I also suggest you use System.nanoTime() as it's much more accurate. If your test time is around 10 micro-seconds or less, you don't want to call this too often or it can change your result. (e.g. If I am testing for say 5 seconds and I want to know when this is up I only get the nanoTime every 1000 iterations, if I know an iteration is very quick)
How do you address operating system scheduling when benchmarking?
Benchmark for long enough on a system which is representative of the machine you will be using. If your OS slows down your application, then that should be part of the result.
There is no point in saying, my program would be faster, if only I didn't have an OS.
If you are using Linux, you can use tools such as numactl, chrt and taskset to control how CPUs are used and the scheduling.
Profilers can get in the way of timings, so I would use a combination of stopwatch timing to identify overall performance problems, then use the profiler to work out where the time is being spent. Repeat the process as required.
After all, it's probably the second most popular form of benchmarking, right after "no-watch benchmarking" - where we say "this activity seems slow, that one seems fast."
Usually what's most important to optimize is whatever interferes with the user experience - which is most often a function of how frequently you perform the action, and whatever else is going on at the same time. Other forms of benchmarking often just help zero in on these.
I think a key question is the complexity and length of time of the operation.
I sometimes even use physical stopwatch measurements to see if something takes minutes, hours, days, or even weeks to compute (I am working with an application where run times on the orders of several days are not unheard of, even if seconds and minutes are the most common time spans).
However, the automation afforded by calls to any kind of clock system on the computer, like the java millis call referred to in the linked article, is clearly superior to manually seeing how long something runs.
Profilers are nice, when they work, but I have had problems applying them to our application, which usually involves dynamic code generation, dynamic loading of DLLs, and work performed in the two built-in just-in-time-compiled scripting languages of my application. They are quite often limited to assuming a single source language and other unrealistic expectations for complex software.
I ran a program today that searched through and collected information from a bunch of dBase files, it took just over an hour to run.
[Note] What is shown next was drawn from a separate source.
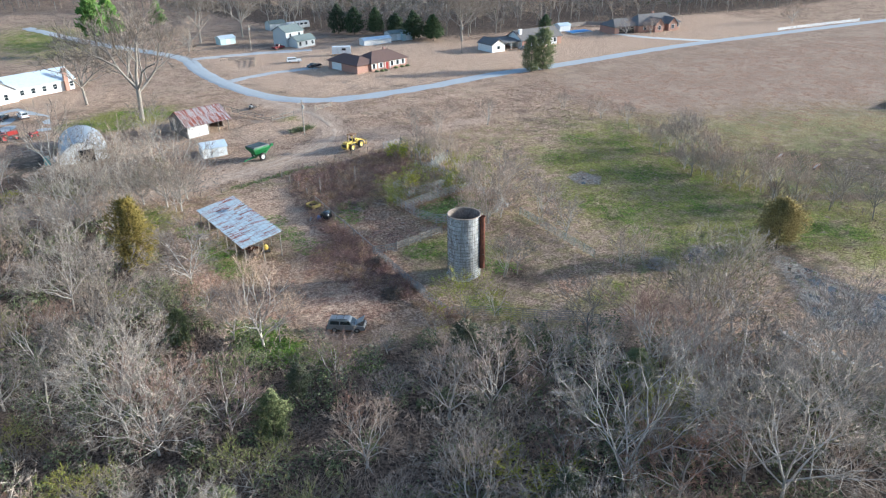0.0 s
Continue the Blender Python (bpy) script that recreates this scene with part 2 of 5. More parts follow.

I took a look at the code, made an educated guess at what the bottleneck was, made a minor improvement to the algorithm, and re-ran the program, this time it completed in 2.5 minutes.
I didn't need any fancy profiling tools or benchmark suites to tell me the new version was a significant improvement. If I needed to further optimize the running time I probably would have done some more sophisticated analysis but this wasn't necessary. I find that this sort of "stopwatch benchmarking" is an acceptable solution in quite a number of cases and resorting to more advanced tools would actually be more time-consuming in these cases.
I don't think stopwatch benchmarking is too horrible, but if you can get onto a Solaris or OS X machine you should check out DTrace. I've used it to get some great information about timing in my applications.
I always use stopwatch benchmarking as it is so much easier. The results don't need to be very accurate for me though. If you need accurate results then you shouldn't use stopwatch benchmarking.
I do it all the time. I'd much rather use a profiler, but the vendor of the domain-specific language I'm working with doesn't provide one.